= Exercise task =
Give again only the lines beginning with the one that contains "Continue the Blender" and ending with the one that contains "return np.stack([x[ok], y[ok]], -1), (0.36"; include both of those lines.

::::::::

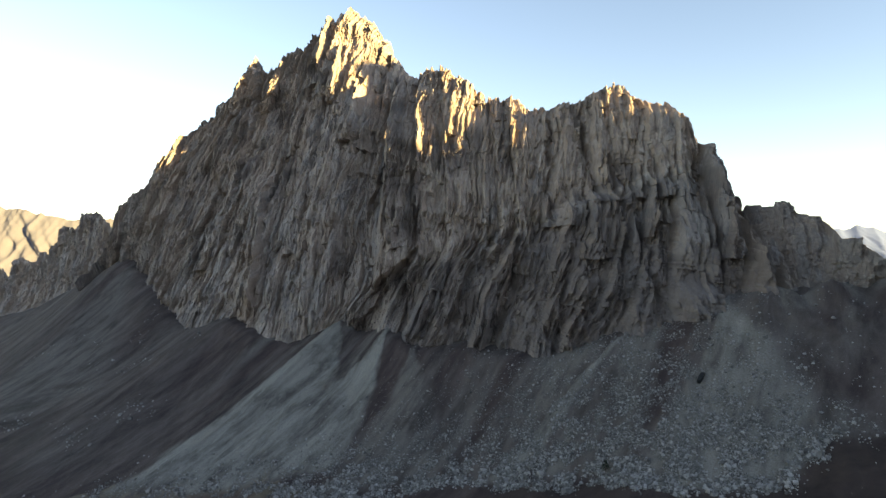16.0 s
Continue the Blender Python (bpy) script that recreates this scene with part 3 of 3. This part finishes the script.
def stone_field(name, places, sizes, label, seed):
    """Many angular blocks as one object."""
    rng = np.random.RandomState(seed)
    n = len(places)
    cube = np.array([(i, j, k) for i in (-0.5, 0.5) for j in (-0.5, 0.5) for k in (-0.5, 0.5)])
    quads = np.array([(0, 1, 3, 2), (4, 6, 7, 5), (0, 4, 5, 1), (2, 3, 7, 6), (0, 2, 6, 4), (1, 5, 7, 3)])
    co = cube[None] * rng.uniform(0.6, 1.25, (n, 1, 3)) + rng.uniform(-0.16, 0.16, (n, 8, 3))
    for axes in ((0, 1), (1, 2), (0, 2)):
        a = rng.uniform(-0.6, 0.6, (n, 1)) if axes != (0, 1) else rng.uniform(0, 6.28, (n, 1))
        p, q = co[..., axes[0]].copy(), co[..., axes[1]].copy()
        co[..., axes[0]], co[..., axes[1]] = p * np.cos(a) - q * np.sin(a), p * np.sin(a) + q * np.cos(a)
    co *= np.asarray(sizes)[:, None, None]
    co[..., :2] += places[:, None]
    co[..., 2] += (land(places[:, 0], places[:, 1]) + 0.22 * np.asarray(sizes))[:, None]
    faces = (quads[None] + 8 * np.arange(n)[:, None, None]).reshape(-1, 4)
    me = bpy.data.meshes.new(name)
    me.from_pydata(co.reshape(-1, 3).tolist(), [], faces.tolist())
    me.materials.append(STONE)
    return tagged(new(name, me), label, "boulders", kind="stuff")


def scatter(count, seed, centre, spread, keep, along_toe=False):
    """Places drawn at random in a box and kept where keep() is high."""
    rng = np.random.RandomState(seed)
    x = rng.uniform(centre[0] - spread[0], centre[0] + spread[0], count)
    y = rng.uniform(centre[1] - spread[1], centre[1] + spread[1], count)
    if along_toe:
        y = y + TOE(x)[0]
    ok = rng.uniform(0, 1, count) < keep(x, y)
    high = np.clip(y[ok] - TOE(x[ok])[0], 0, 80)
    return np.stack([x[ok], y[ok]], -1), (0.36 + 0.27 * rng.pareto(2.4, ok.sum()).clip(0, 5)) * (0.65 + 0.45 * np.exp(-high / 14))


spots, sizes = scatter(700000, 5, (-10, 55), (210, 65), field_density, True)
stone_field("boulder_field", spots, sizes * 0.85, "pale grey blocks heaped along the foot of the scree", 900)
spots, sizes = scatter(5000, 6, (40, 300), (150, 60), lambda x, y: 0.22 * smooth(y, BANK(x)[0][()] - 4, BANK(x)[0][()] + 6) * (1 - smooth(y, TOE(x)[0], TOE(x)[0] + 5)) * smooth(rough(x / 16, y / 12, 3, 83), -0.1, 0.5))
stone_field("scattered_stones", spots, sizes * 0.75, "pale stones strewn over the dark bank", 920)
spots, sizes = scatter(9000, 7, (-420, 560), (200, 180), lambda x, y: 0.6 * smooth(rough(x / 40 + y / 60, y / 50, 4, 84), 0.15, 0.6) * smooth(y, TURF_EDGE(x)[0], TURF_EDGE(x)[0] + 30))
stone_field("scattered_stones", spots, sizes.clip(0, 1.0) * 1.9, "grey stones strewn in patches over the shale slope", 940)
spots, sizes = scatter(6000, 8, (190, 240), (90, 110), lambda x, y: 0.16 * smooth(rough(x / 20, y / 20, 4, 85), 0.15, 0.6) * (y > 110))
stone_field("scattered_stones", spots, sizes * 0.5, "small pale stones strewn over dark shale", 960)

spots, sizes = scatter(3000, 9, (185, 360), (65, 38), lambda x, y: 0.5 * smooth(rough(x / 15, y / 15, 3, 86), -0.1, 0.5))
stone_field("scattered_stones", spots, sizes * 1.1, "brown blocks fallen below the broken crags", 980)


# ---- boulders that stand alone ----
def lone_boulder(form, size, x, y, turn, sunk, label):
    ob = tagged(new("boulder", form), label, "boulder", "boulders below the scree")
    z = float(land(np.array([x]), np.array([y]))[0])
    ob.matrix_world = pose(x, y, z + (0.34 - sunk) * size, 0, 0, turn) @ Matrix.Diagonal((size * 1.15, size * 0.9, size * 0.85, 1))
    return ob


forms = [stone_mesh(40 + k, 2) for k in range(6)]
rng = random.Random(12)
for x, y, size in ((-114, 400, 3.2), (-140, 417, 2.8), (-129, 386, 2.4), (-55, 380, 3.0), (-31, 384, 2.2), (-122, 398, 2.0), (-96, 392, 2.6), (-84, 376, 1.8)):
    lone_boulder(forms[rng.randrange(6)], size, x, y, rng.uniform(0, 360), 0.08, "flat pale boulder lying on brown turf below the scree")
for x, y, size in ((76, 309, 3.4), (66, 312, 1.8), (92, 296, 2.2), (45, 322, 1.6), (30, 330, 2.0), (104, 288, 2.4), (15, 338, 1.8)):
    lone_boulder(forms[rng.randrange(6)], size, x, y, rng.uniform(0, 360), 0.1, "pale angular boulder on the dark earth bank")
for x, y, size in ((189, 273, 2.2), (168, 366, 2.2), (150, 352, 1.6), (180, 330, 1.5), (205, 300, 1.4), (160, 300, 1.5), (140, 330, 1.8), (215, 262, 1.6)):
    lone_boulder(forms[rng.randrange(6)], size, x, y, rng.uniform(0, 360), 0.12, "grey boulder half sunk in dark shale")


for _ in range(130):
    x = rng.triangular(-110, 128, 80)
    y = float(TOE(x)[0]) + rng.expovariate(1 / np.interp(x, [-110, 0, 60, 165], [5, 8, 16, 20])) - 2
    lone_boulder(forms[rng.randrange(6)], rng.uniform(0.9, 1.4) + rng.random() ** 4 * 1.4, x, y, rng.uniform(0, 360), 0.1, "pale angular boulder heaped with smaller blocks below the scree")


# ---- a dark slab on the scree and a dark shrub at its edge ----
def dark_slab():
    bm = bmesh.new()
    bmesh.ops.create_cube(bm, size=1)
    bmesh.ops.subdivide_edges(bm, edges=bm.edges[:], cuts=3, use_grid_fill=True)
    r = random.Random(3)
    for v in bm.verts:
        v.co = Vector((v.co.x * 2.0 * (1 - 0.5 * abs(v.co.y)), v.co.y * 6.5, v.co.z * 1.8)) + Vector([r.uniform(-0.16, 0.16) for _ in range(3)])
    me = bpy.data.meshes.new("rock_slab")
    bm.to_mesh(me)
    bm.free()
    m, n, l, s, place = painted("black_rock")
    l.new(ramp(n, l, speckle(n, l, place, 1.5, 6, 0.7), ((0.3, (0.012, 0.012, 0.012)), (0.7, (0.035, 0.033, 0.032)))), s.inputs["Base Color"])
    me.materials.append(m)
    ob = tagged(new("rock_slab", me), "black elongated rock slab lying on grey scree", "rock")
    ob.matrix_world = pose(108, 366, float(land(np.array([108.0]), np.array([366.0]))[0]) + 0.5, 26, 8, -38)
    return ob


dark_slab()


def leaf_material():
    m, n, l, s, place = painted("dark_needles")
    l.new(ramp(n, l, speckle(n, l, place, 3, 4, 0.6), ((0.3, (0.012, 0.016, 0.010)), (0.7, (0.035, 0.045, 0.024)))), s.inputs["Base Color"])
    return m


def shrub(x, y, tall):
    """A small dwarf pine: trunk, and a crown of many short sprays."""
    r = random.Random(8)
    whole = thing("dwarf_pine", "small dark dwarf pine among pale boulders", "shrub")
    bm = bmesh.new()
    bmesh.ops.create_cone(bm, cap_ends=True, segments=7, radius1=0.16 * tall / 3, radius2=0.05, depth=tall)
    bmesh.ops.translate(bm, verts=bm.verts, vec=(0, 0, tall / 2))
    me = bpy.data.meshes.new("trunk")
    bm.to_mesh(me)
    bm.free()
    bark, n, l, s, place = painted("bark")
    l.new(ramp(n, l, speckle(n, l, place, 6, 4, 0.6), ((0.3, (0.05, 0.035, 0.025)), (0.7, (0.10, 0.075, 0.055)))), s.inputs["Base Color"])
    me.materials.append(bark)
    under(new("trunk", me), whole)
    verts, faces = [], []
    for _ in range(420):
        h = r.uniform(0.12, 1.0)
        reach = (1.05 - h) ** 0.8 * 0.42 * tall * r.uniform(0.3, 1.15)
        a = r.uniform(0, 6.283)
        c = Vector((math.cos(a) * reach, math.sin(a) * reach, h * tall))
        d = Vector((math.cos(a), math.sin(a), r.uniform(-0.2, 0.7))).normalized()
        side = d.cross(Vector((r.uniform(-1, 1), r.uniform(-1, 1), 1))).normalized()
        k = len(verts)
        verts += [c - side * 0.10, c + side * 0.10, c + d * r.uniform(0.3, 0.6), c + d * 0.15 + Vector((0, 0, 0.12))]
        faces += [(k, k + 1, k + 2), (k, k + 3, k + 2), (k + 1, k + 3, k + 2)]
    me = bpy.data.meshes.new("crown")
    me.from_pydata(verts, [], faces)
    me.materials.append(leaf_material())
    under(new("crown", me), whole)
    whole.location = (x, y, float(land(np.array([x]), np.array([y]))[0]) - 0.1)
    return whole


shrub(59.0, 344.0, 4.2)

::::::::

= Solution below =
Continue the Blender Python (bpy) script that recreates this scene with part 3 of 3. This part finishes the script.
def stone_field(name, places, sizes, label, seed):
    """Many angular blocks as one object."""
    rng = np.random.RandomState(seed)
    n = len(places)
    cube = np.array([(i, j, k) for i in (-0.5, 0.5) for j in (-0.5, 0.5) for k in (-0.5, 0.5)])
    quads = np.array([(0, 1, 3, 2), (4, 6, 7, 5), (0, 4, 5, 1), (2, 3, 7, 6), (0, 2, 6, 4), (1, 5, 7, 3)])
    co = cube[None] * rng.uniform(0.6, 1.25, (n, 1, 3)) + rng.uniform(-0.16, 0.16, (n, 8, 3))
    for axes in ((0, 1), (1, 2), (0, 2)):
        a = rng.uniform(-0.6, 0.6, (n, 1)) if axes != (0, 1) else rng.uniform(0, 6.28, (n, 1))
        p, q = co[..., axes[0]].copy(), co[..., axes[1]].copy()
        co[..., axes[0]], co[..., axes[1]] = p * np.cos(a) - q * np.sin(a), p * np.sin(a) + q * np.cos(a)
    co *= np.asarray(sizes)[:, None, None]
    co[..., :2] += places[:, None]
    co[..., 2] += (land(places[:, 0], places[:, 1]) + 0.22 * np.asarray(sizes))[:, None]
    faces = (quads[None] + 8 * np.arange(n)[:, None, None]).reshape(-1, 4)
    me = bpy.data.meshes.new(name)
    me.from_pydata(co.reshape(-1, 3).tolist(), [], faces.tolist())
    me.materials.append(STONE)
    return tagged(new(name, me), label, "boulders", kind="stuff")


def scatter(count, seed, centre, spread, keep, along_toe=False):
    """Places drawn at random in a box and kept where keep() is high."""
    rng = np.random.RandomState(seed)
    x = rng.uniform(centre[0] - spread[0], centre[0] + spread[0], count)
    y = rng.uniform(centre[1] - spread[1], centre[1] + spread[1], count)
    if along_toe:
        y = y + TOE(x)[0]
    ok = rng.uniform(0, 1, count) < keep(x, y)
    high = np.clip(y[ok] - TOE(x[ok])[0], 0, 80)
    return np.stack([x[ok], y[ok]], -1), (0.36 + 0.27 * rng.pareto(2.4, ok.sum()).clip(0, 5)) * (0.65 + 0.45 * np.exp(-high / 14))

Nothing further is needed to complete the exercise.